Work to do: What follows is a listing; give it again exactly, in its entirety.

— Start —

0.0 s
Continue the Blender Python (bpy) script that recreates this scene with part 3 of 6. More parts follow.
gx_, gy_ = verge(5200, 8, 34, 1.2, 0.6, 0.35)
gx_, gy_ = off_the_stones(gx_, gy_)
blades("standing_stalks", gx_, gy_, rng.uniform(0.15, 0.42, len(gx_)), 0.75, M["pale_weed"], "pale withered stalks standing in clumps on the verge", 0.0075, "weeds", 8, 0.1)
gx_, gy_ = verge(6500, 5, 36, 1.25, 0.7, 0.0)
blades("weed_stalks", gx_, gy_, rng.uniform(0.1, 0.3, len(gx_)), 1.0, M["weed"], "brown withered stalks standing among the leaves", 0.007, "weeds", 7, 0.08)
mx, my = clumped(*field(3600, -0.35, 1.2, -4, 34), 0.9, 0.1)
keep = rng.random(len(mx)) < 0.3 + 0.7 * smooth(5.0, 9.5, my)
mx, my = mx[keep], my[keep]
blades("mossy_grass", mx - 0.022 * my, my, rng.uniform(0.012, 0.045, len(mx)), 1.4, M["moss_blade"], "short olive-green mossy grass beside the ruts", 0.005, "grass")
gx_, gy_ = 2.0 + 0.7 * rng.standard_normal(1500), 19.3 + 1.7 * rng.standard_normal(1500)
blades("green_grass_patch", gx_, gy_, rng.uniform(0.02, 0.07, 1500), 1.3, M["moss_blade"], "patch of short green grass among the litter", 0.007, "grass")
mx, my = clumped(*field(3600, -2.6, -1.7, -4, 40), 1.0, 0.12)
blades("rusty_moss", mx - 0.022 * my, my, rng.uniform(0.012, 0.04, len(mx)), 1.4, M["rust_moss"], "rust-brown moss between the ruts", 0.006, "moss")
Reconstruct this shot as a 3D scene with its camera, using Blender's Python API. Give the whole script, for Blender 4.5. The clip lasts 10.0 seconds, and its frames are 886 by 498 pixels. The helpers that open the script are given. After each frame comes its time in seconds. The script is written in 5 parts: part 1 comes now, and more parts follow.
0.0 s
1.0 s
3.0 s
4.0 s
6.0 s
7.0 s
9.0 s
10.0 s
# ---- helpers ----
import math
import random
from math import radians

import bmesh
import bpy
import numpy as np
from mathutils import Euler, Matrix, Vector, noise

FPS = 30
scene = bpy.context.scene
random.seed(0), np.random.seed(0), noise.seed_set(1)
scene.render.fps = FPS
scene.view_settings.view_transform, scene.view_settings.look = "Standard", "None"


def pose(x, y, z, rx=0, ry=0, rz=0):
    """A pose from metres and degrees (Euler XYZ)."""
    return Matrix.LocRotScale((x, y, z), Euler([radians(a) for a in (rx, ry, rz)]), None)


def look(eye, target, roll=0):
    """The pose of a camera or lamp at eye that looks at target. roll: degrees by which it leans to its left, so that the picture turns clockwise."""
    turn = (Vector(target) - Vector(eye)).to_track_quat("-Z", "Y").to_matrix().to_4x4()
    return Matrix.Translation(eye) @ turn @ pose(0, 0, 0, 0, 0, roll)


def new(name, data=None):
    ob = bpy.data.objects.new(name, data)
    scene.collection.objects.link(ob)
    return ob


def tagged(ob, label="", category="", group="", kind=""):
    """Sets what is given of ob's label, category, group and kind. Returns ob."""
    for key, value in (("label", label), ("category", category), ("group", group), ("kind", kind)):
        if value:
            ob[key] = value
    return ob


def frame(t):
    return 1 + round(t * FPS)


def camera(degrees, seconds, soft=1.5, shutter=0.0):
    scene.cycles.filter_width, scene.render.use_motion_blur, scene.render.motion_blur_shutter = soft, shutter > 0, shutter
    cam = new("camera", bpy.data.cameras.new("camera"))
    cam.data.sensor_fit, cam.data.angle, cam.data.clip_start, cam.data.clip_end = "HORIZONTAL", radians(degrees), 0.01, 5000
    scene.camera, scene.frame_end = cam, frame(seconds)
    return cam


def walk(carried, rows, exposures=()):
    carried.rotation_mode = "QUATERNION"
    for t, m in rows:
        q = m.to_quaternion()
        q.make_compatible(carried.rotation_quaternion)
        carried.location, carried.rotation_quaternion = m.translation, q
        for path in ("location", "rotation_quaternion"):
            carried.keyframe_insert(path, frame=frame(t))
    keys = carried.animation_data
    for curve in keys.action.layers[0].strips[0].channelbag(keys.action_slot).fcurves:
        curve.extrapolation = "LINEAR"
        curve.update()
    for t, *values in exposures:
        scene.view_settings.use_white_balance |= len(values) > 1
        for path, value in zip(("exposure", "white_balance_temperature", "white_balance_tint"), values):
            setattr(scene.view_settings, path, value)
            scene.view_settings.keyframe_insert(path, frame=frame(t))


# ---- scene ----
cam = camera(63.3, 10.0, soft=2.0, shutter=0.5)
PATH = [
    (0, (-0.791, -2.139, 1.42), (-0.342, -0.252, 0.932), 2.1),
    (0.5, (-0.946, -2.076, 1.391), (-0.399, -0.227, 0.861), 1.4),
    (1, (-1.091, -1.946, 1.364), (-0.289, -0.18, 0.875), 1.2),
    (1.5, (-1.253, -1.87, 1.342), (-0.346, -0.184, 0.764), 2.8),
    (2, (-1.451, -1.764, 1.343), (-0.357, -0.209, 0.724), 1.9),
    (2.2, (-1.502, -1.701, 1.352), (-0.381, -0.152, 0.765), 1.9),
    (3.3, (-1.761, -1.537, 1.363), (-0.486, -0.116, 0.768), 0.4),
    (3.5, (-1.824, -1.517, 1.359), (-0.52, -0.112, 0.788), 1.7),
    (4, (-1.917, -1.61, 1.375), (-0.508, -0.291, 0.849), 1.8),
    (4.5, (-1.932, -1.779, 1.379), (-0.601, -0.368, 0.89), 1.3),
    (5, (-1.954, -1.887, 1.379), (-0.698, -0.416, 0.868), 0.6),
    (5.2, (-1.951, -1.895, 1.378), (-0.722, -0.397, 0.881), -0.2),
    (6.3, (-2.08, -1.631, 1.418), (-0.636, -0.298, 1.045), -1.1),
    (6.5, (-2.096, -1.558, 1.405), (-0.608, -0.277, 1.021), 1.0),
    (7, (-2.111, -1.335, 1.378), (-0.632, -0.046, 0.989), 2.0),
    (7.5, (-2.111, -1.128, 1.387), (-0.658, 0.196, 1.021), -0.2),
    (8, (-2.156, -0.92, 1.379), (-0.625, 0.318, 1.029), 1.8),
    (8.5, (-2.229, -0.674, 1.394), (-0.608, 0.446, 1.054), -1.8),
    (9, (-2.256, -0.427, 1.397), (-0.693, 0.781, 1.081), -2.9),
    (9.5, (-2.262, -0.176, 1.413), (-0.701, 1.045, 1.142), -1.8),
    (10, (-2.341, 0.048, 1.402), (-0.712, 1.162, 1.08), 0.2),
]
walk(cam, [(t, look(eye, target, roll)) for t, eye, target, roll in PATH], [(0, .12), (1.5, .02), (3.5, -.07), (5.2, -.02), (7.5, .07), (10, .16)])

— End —

Output:
0.0 s
Continue the Blender Python (bpy) script that recreates this scene with part 3 of 6. More parts follow.
gx_, gy_ = verge(5200, 8, 34, 1.2, 0.6, 0.35)
gx_, gy_ = off_the_stones(gx_, gy_)
blades("standing_stalks", gx_, gy_, rng.uniform(0.15, 0.42, len(gx_)), 0.75, M["pale_weed"], "pale withered stalks standing in clumps on the verge", 0.0075, "weeds", 8, 0.1)
gx_, gy_ = verge(6500, 5, 36, 1.25, 0.7, 0.0)
blades("weed_stalks", gx_, gy_, rng.uniform(0.1, 0.3, len(gx_)), 1.0, M["weed"], "brown withered stalks standing among the leaves", 0.007, "weeds", 7, 0.08)
mx, my = clumped(*field(3600, -0.35, 1.2, -4, 34), 0.9, 0.1)
keep = rng.random(len(mx)) < 0.3 + 0.7 * smooth(5.0, 9.5, my)
mx, my = mx[keep], my[keep]
blades("mossy_grass", mx - 0.022 * my, my, rng.uniform(0.012, 0.045, len(mx)), 1.4, M["moss_blade"], "short olive-green mossy grass beside the ruts", 0.005, "grass")
gx_, gy_ = 2.0 + 0.7 * rng.standard_normal(1500), 19.3 + 1.7 * rng.standard_normal(1500)
blades("green_grass_patch", gx_, gy_, rng.uniform(0.02, 0.07, 1500), 1.3, M["moss_blade"], "patch of short green grass among the litter", 0.007, "grass")
mx, my = clumped(*field(3600, -2.6, -1.7, -4, 40), 1.0, 0.12)
blades("rusty_moss", mx - 0.022 * my, my, rng.uniform(0.012, 0.04, len(mx)), 1.4, M["rust_moss"], "rust-brown moss between the ruts", 0.006, "moss")
Reconstruct this shot as a 3D scene with its camera, using Blender's Python API. Give the whole script, for Blender 4.5. The clip lasts 10.0 seconds, and its frames are 886 by 498 pixels. The helpers that open the script are given. After each frame comes its time in seconds. The script is written in 5 parts: part 1 comes now, and more parts follow.
0.0 s
1.0 s
3.0 s
4.0 s
6.0 s
7.0 s
9.0 s
10.0 s
# ---- helpers ----
import math
import random
from math import radians

import bmesh
import bpy
import numpy as np
from mathutils import Euler, Matrix, Vector, noise

FPS = 30
scene = bpy.context.scene
random.seed(0), np.random.seed(0), noise.seed_set(1)
scene.render.fps = FPS
scene.view_settings.view_transform, scene.view_settings.look = "Standard", "None"


def pose(x, y, z, rx=0, ry=0, rz=0):
    """A pose from metres and degrees (Euler XYZ)."""
    return Matrix.LocRotScale((x, y, z), Euler([radians(a) for a in (rx, ry, rz)]), None)


def look(eye, target, roll=0):
    """The pose of a camera or lamp at eye that looks at target. roll: degrees by which it leans to its left, so that the picture turns clockwise."""
    turn = (Vector(target) - Vector(eye)).to_track_quat("-Z", "Y").to_matrix().to_4x4()
    return Matrix.Translation(eye) @ turn @ pose(0, 0, 0, 0, 0, roll)


def new(name, data=None):
    ob = bpy.data.objects.new(name, data)
    scene.collection.objects.link(ob)
    return ob


def tagged(ob, label="", category="", group="", kind=""):
    """Sets what is given of ob's label, category, group and kind. Returns ob."""
    for key, value in (("label", label), ("category", category), ("group", group), ("kind", kind)):
        if value:
            ob[key] = value
    return ob


def frame(t):
    return 1 + round(t * FPS)


def camera(degrees, seconds, soft=1.5, shutter=0.0):
    scene.cycles.filter_width, scene.render.use_motion_blur, scene.render.motion_blur_shutter = soft, shutter > 0, shutter
    cam = new("camera", bpy.data.cameras.new("camera"))
    cam.data.sensor_fit, cam.data.angle, cam.data.clip_start, cam.data.clip_end = "HORIZONTAL", radians(degrees), 0.01, 5000
    scene.camera, scene.frame_end = cam, frame(seconds)
    return cam


def walk(carried, rows, exposures=()):
    carried.rotation_mode = "QUATERNION"
    for t, m in rows:
        q = m.to_quaternion()
        q.make_compatible(carried.rotation_quaternion)
        carried.location, carried.rotation_quaternion = m.translation, q
        for path in ("location", "rotation_quaternion"):
            carried.keyframe_insert(path, frame=frame(t))
    keys = carried.animation_data
    for curve in keys.action.layers[0].strips[0].channelbag(keys.action_slot).fcurves:
        curve.extrapolation = "LINEAR"
        curve.update()
    for t, *values in exposures:
        scene.view_settings.use_white_balance |= len(values) > 1
        for path, value in zip(("exposure", "white_balance_temperature", "white_balance_tint"), values):
            setattr(scene.view_settings, path, value)
            scene.view_settings.keyframe_insert(path, frame=frame(t))


# ---- scene ----
cam = camera(63.3, 10.0, soft=2.0, shutter=0.5)
PATH = [
    (0, (-0.791, -2.139, 1.42), (-0.342, -0.252, 0.932), 2.1),
    (0.5, (-0.946, -2.076, 1.391), (-0.399, -0.227, 0.861), 1.4),
    (1, (-1.091, -1.946, 1.364), (-0.289, -0.18, 0.875), 1.2),
    (1.5, (-1.253, -1.87, 1.342), (-0.346, -0.184, 0.764), 2.8),
    (2, (-1.451, -1.764, 1.343), (-0.357, -0.209, 0.724), 1.9),
    (2.2, (-1.502, -1.701, 1.352), (-0.381, -0.152, 0.765), 1.9),
    (3.3, (-1.761, -1.537, 1.363), (-0.486, -0.116, 0.768), 0.4),
    (3.5, (-1.824, -1.517, 1.359), (-0.52, -0.112, 0.788), 1.7),
    (4, (-1.917, -1.61, 1.375), (-0.508, -0.291, 0.849), 1.8),
    (4.5, (-1.932, -1.779, 1.379), (-0.601, -0.368, 0.89), 1.3),
    (5, (-1.954, -1.887, 1.379), (-0.698, -0.416, 0.868), 0.6),
    (5.2, (-1.951, -1.895, 1.378), (-0.722, -0.397, 0.881), -0.2),
    (6.3, (-2.08, -1.631, 1.418), (-0.636, -0.298, 1.045), -1.1),
    (6.5, (-2.096, -1.558, 1.405), (-0.608, -0.277, 1.021), 1.0),
    (7, (-2.111, -1.335, 1.378), (-0.632, -0.046, 0.989), 2.0),
    (7.5, (-2.111, -1.128, 1.387), (-0.658, 0.196, 1.021), -0.2),
    (8, (-2.156, -0.92, 1.379), (-0.625, 0.318, 1.029), 1.8),
    (8.5, (-2.229, -0.674, 1.394), (-0.608, 0.446, 1.054), -1.8),
    (9, (-2.256, -0.427, 1.397), (-0.693, 0.781, 1.081), -2.9),
    (9.5, (-2.262, -0.176, 1.413), (-0.701, 1.045, 1.142), -1.8),
    (10, (-2.341, 0.048, 1.402), (-0.712, 1.162, 1.08), 0.2),
]
walk(cam, [(t, look(eye, target, roll)) for t, eye, target, roll in PATH], [(0, .12), (1.5, .02), (3.5, -.07), (5.2, -.02), (7.5, .07), (10, .16)])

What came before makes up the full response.